#### Directions
Find the line containing "Continue the Blender" and copy it exactly, along with every line after it up to and including the line containing "caravan(x, y, t)". Copy nothing else.
○ ○ ○ ○ ○
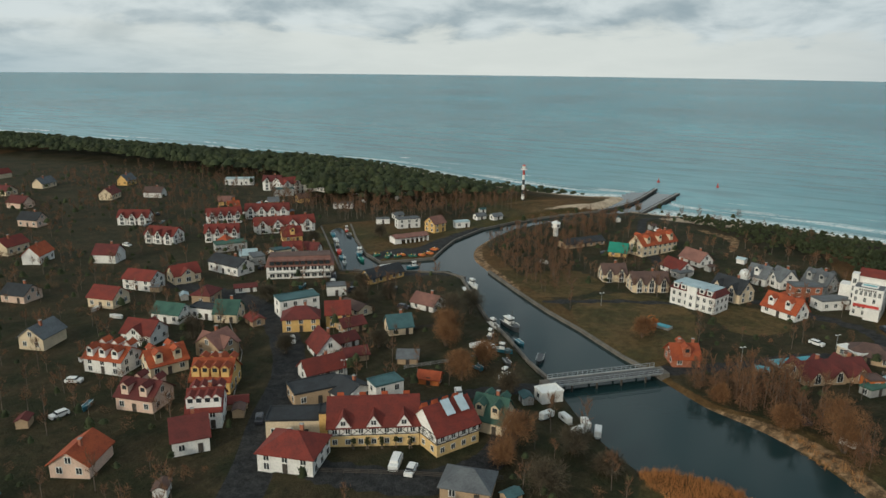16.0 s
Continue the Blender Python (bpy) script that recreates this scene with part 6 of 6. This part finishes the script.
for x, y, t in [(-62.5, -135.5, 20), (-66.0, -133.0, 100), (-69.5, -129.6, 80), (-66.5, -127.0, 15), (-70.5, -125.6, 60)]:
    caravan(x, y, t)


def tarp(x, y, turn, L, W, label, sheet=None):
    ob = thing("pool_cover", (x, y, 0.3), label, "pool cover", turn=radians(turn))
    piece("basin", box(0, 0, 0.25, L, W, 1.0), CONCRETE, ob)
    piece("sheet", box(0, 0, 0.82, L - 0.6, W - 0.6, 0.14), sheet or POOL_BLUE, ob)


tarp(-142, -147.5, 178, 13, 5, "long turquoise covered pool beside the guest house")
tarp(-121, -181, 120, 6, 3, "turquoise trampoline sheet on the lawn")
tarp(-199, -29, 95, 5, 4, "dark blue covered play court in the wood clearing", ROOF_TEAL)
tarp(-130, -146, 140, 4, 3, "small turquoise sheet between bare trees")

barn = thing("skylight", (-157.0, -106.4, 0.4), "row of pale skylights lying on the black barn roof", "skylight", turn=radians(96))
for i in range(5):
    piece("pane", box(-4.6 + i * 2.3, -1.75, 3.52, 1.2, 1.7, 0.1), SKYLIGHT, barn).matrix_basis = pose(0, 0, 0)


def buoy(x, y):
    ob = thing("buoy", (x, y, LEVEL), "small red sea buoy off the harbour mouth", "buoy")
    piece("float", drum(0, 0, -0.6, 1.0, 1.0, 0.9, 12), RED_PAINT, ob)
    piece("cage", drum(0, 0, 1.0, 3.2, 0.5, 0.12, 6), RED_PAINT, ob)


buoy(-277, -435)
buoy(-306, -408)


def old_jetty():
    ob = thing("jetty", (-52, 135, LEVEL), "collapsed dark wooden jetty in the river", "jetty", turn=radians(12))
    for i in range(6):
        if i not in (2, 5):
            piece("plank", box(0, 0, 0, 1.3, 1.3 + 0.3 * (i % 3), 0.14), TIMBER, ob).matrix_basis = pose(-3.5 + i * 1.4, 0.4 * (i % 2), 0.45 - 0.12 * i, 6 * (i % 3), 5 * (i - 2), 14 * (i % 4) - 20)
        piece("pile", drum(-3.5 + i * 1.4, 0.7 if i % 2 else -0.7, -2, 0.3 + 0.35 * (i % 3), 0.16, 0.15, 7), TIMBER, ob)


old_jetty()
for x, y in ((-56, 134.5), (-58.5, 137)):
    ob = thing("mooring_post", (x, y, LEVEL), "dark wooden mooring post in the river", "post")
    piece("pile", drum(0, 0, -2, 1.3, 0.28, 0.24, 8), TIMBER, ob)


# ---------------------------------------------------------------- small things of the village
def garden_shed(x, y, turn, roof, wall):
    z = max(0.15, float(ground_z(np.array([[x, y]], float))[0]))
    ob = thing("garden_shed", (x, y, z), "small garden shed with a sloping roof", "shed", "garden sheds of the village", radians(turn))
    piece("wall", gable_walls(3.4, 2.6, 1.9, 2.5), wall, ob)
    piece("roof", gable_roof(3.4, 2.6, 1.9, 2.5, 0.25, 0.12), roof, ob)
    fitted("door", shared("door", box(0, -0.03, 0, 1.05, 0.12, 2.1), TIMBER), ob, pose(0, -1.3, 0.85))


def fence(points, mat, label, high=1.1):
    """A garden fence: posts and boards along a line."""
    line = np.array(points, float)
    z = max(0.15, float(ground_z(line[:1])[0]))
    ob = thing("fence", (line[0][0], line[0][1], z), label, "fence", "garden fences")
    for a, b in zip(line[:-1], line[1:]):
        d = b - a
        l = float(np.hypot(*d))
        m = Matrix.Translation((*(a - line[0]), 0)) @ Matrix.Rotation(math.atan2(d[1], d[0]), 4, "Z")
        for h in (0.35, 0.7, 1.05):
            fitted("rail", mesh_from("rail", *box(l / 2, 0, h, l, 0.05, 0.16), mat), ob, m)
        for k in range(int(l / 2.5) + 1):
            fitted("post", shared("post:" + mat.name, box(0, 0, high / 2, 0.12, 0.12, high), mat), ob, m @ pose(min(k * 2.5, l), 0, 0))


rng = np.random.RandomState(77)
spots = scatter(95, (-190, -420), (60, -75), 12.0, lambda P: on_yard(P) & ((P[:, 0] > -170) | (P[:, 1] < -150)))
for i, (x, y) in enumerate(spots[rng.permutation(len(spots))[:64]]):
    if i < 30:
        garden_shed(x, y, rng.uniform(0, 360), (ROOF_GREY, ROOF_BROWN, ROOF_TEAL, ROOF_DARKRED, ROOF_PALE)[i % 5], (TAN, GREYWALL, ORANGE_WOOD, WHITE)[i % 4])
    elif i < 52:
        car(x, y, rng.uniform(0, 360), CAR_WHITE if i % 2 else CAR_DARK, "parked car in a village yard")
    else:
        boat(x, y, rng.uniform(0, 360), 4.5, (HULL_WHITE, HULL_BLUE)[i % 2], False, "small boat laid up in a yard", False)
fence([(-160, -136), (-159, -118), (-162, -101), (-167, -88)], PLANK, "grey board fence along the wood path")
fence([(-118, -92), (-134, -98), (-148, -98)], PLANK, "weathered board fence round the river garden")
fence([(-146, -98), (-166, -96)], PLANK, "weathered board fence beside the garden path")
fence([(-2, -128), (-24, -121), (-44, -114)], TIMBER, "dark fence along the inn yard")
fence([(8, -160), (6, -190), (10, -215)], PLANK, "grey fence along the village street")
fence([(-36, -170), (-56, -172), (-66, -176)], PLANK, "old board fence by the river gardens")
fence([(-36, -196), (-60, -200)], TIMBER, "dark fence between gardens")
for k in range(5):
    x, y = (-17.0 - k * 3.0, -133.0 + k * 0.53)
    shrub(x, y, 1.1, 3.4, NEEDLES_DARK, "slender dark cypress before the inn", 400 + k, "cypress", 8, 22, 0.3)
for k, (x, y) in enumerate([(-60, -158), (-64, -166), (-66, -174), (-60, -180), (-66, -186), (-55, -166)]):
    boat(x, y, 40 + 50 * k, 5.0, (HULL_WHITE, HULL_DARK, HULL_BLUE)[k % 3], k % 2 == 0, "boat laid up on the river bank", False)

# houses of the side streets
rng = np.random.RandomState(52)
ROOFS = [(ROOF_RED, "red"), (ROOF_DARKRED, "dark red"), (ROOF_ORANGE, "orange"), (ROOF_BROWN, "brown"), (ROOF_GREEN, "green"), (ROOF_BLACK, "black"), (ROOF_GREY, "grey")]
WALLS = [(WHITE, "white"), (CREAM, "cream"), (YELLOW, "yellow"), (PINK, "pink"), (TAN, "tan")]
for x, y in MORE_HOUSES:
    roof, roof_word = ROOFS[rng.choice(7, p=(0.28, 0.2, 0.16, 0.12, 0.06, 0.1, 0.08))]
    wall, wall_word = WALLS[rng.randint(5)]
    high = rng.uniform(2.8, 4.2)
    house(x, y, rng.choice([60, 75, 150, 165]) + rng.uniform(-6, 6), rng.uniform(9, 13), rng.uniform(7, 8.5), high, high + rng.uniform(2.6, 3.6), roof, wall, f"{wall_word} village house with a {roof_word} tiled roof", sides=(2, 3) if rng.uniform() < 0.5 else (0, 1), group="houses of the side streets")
○ ○ ○ ○ ○
#### Solution to this exercise
Continue the Blender Python (bpy) script that recreates this scene with part 6 of 6. This part finishes the script.
for x, y, t in [(-62.5, -135.5, 20), (-66.0, -133.0, 100), (-69.5, -129.6, 80), (-66.5, -127.0, 15), (-70.5, -125.6, 60)]:
    caravan(x, y, t)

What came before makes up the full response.